The Credit Card Accountability, Responsibility and Disclosure (CARD) Act will give consumers more time and options when card issuers seek to raise rates, fees or change policies. One new provision already became official extends the billing grace period from 14 to 21 days.

The annual percentage rate, or (APR) is what banks and card companies charge consumers for interest on balance owned over the course of a year. Credit card consumer agencies and analysts say they are seeing card issuers raise rates ahead of the new reform, altough rates have been steadily rising on average for months in the wake of the deep economic downturn.

The APR charged on all careds has gone up by 500 basis points, or five percentage points, from March through August of this year. Between March and June, the average APR grew by 3 percentage points, and then by five percentage points during the last two months, according to Consumer Action’s 2009 Credit Card Survey, at ConsumerAction.org.  Before this sharp rise, the average APR would jump no more than two percentage points, before retracing, during similar timeframes before 2009.

According to Consumer-Action.org’s news release: “The organization used this year’s survey to screen for practices that will be banned (or limited) in 2010 when the Credit CARD Act takes full effect. We found that nearly all surveyed issuers have at least one practice that will be prohibited or limited by the new law, including anytime any reason changes in terms, payment allocation, early payment cut-off times on the due date, penalty rates and penalty fees, and universal default.”

Here’s a quick review of other findings in the survey:

Prime Rate falls, but not APRs
Cardholders are not receiving the full benefit of the drop in Prime Rates. The average variable interest rate on surveyed cards is 13.20 percent, about one percentage point lower than last year (14.25 percent in ’08), while the Prime Rate has fallen two full percentage points.

From Fixed to Variable
More than half (54 percent) of the surveyed cards with a fixed interest rate in ’08 now carry a variable rate.

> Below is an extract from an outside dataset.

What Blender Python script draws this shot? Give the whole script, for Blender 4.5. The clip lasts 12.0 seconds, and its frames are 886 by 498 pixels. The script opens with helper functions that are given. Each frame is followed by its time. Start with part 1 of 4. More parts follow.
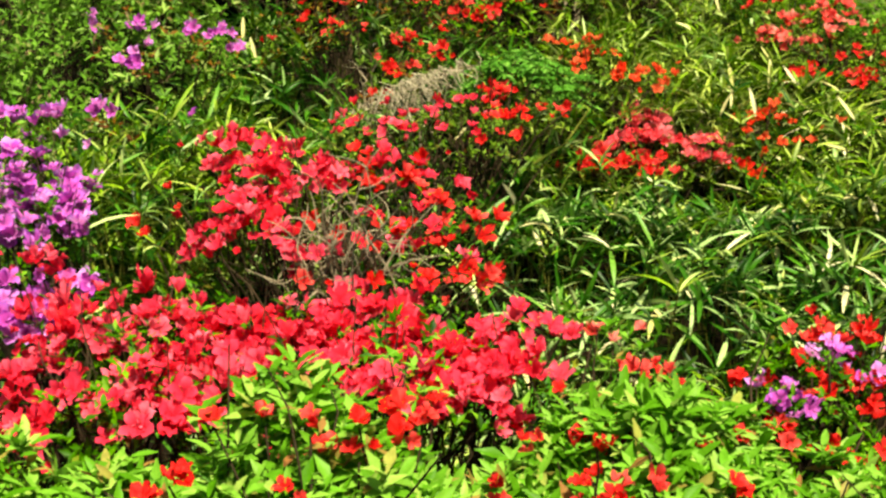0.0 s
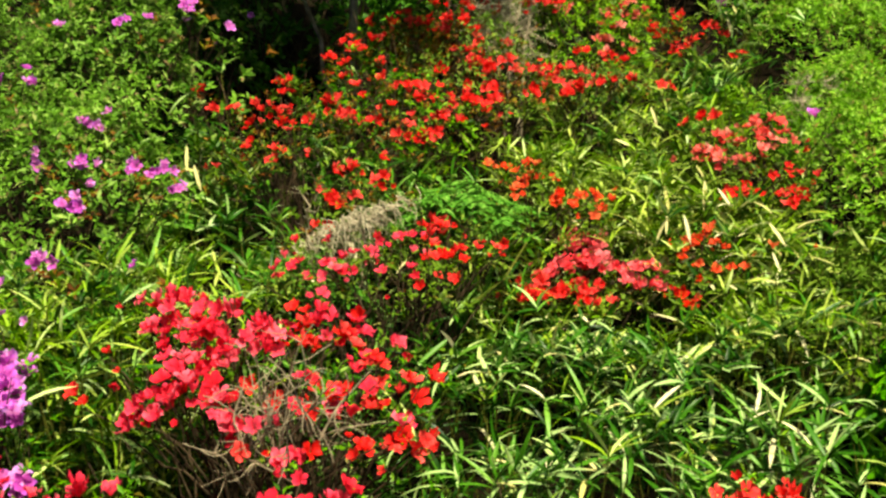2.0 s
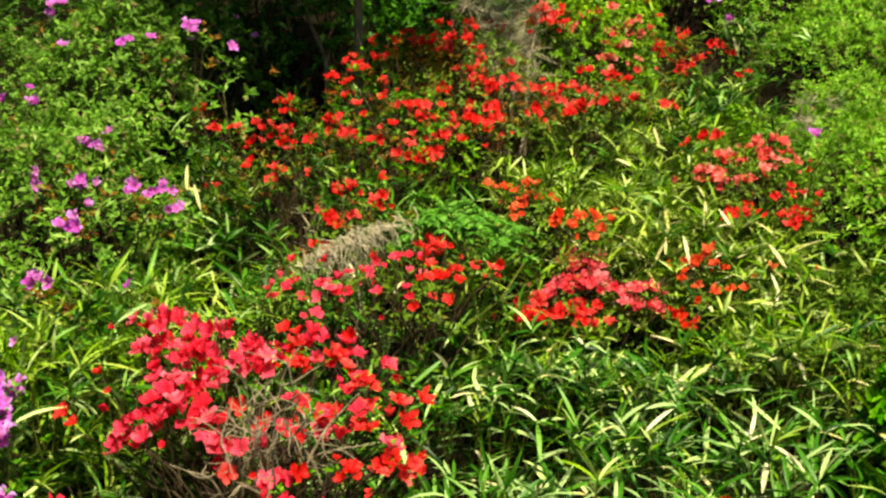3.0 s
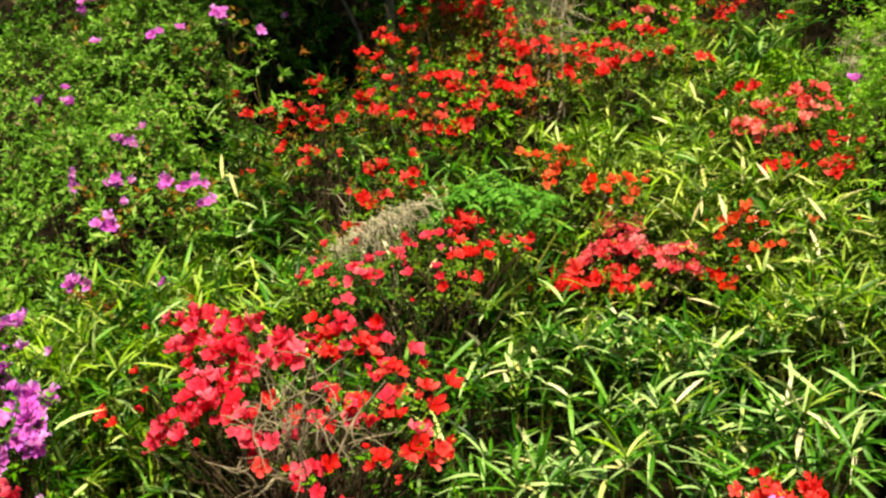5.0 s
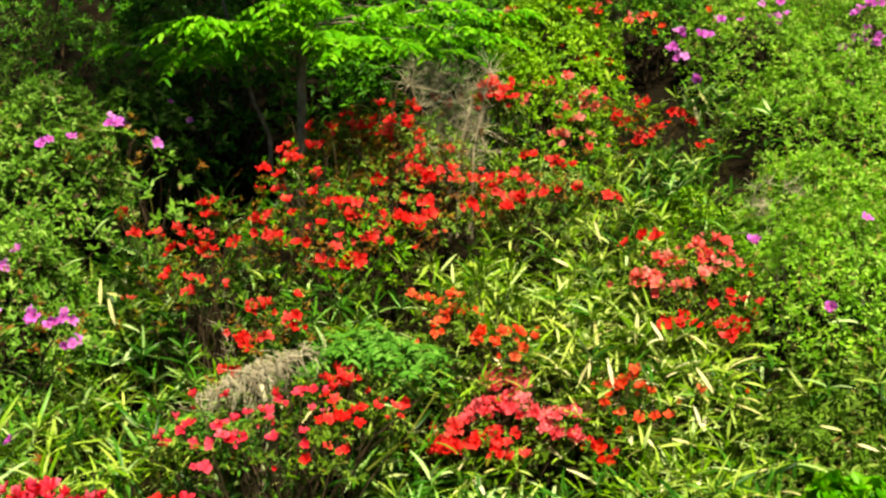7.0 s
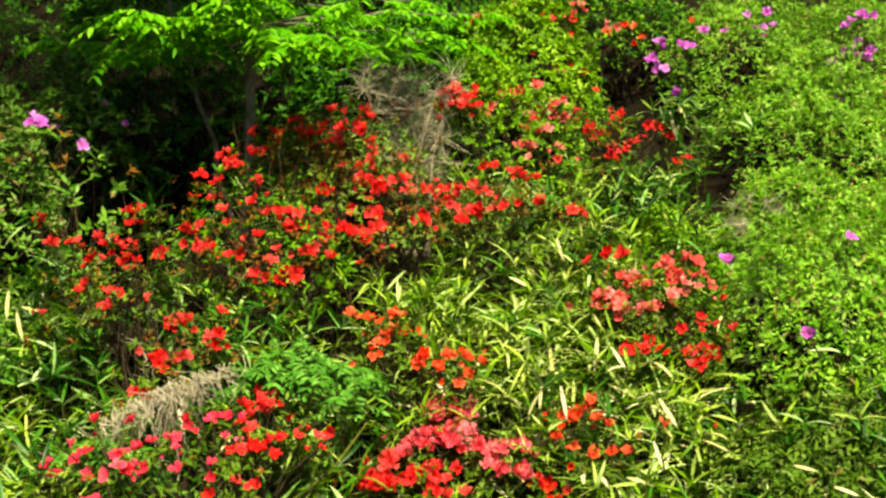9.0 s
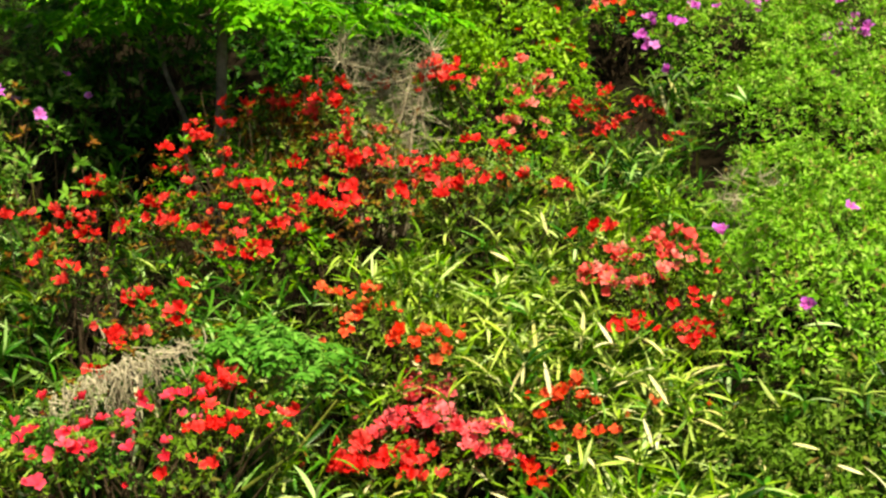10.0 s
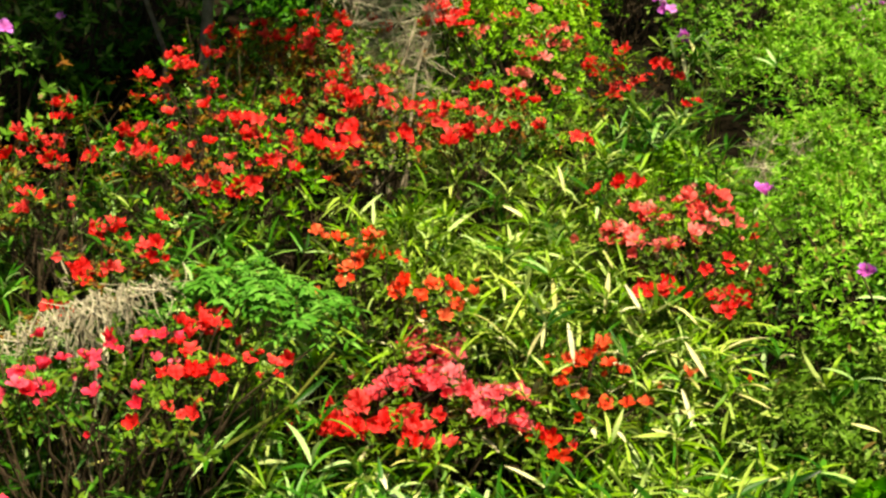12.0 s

This year, only five* surveyed cards had a fixed interest rate. Thirteen cards had a fixed rate in the 2008 survey.

Fees are Upward Bound
Late fees are up 9 percent on average in ’09. While the top late fee remains at $39, the average fee has increased from $25.90 to $28.19. Balance transfer fees are higher — some were hiked during the survey and the rest afterwards — to as high as 5 percent. Twenty-four cards in this year’s survey charged a 3 percent balance transfer fee, compared to 11 cards last year. In 2009, 11 cards charge no fee to transfer a balance (up from five cards last year).

Consumer-Action.org urges consumers to visit their card issuers’ websites for the very latest data because “since the close of our survey, rates and fees continue to change rapidly.”